Another paradox: this time, explainability

Autonomy relies more on relative power of the designer than it does on the quality of the explanation.

An abstract image of a book

There seem to be a lot of paradoxes in AI. Perhaps we shouldn’t be surprised. I expect there will be many more. Why?

Paradoxical observations are a natural feature of AI. People build AI with the aim of it being just like us or not being like us at all. At these two extremes we see more of ourselves. In many ways it doesn’t matter whether it’s a perfect reflection of ourselves or a hall-of-mirrors distortion. What AI does is progressively reveal human traits in ways that are natural contradictions.

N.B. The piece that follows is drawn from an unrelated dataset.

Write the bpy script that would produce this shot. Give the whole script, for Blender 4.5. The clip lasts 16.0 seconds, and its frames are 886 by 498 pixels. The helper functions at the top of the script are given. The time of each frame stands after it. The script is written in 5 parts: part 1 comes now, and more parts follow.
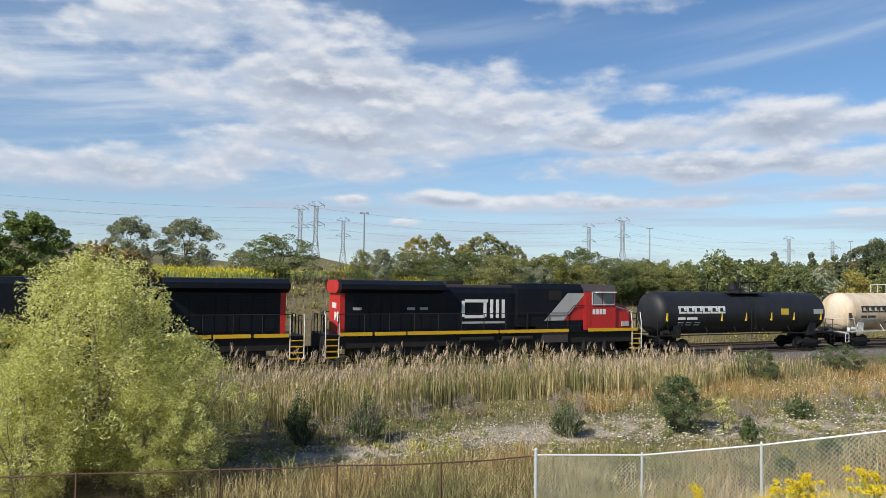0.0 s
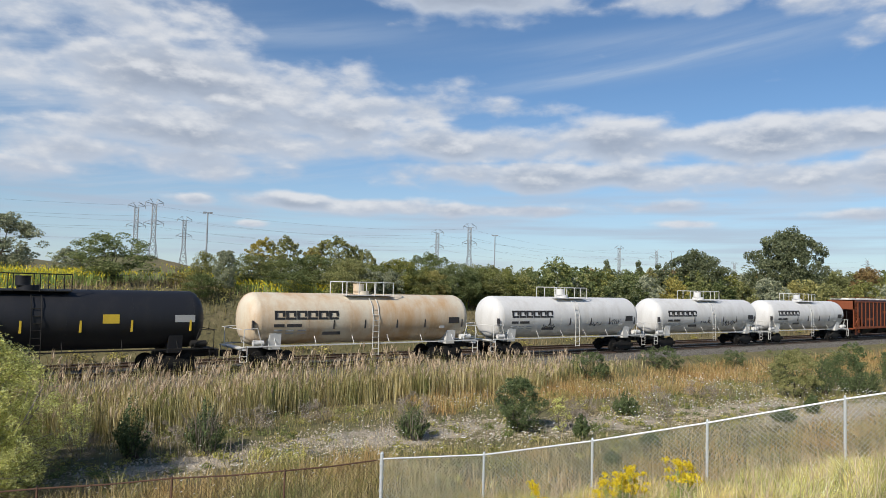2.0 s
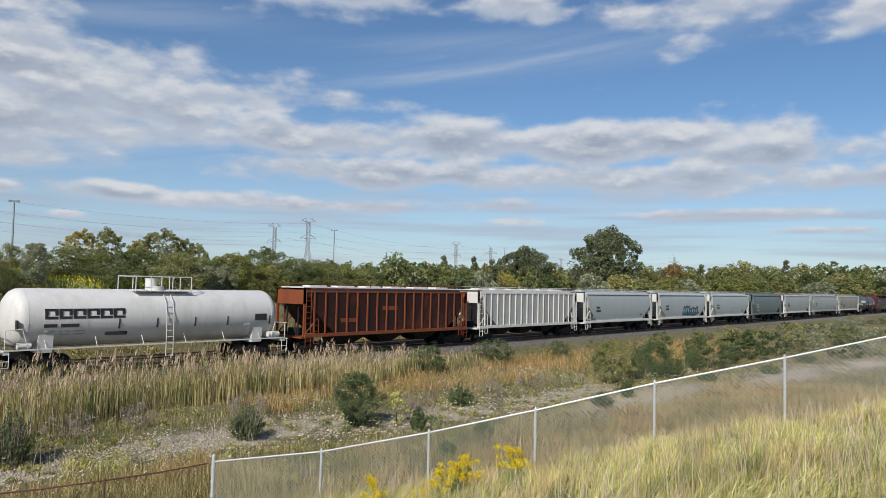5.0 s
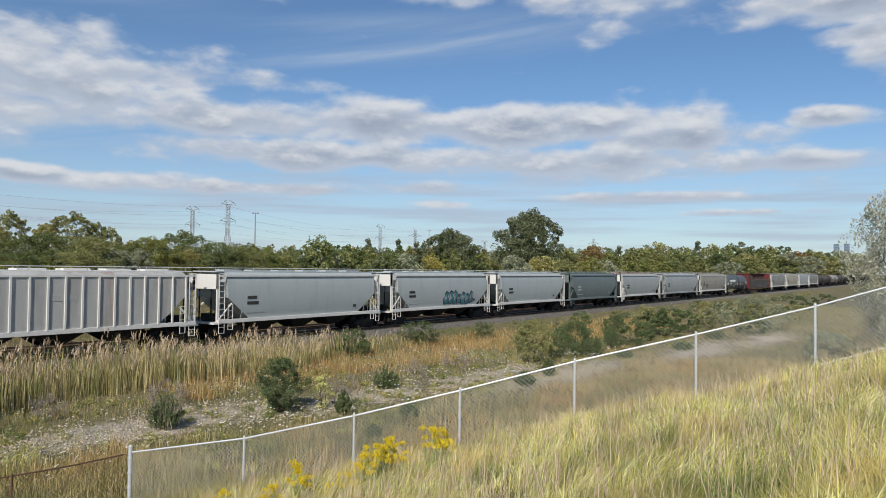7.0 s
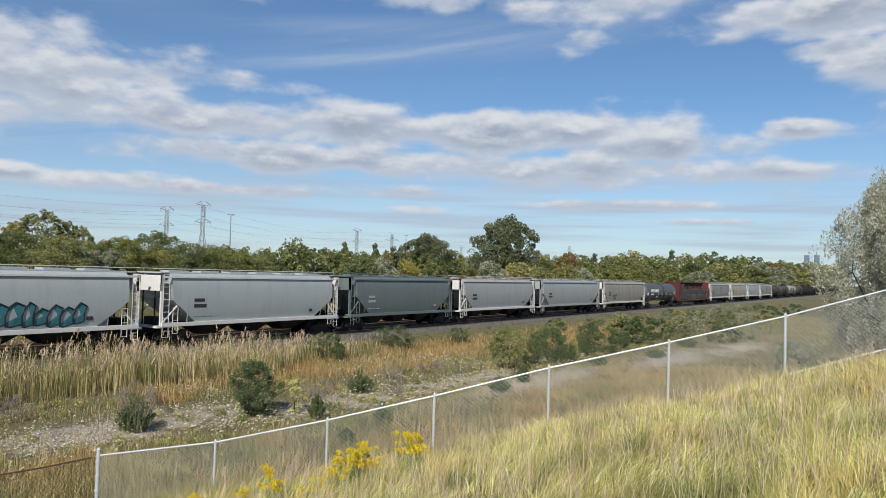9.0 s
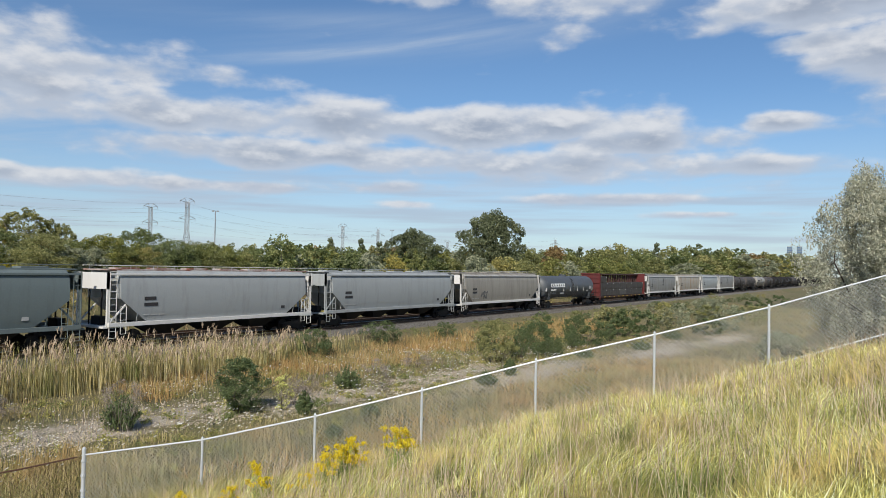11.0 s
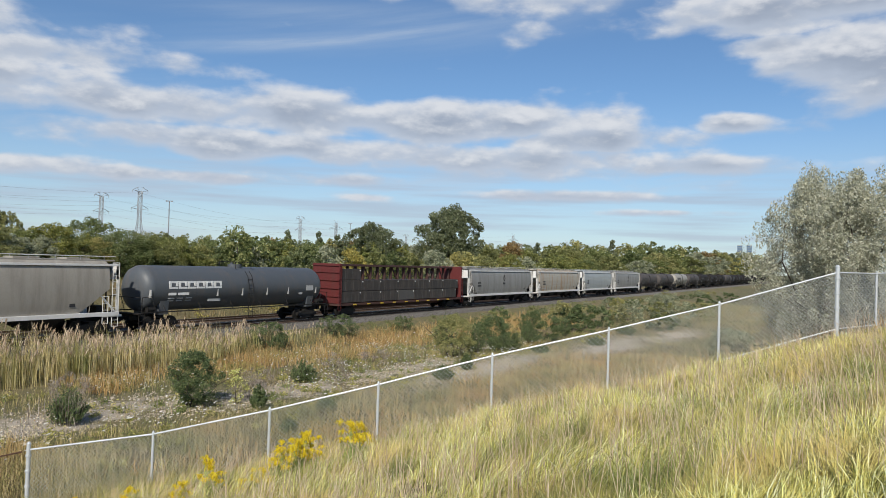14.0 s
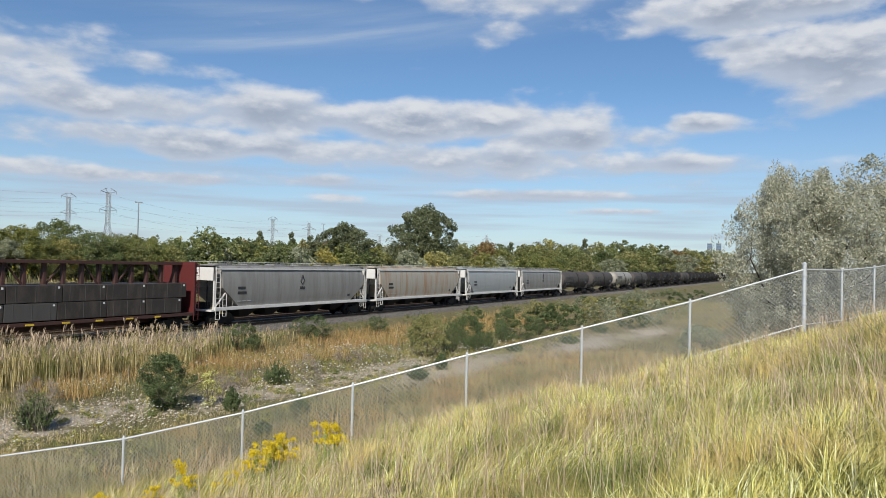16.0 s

I’ve now started to look for them because I think they are both intriguing and revealing. Resolving a paradox can provide insights into AI design. In this week’s Artificiality I take a look at a new paradox discovered by top researchers, Solon Barocas from Microsoft Research and Cornell University, Andrew D. Selbst from UCLA and Manish Raghavan from Cornell University. They recently presented their work on hidden assumptions behind explanations in algorithmic systems and its impact on explainability in AI.

Explainable AI is a foundational concept - one that everyone agrees underpins trust in AI. In US law, citizens have a right to an explanation when an algorithm is used to make credit decisions, for example. But beyond certain legal rights, a user-centric explanation and justification is simply good design.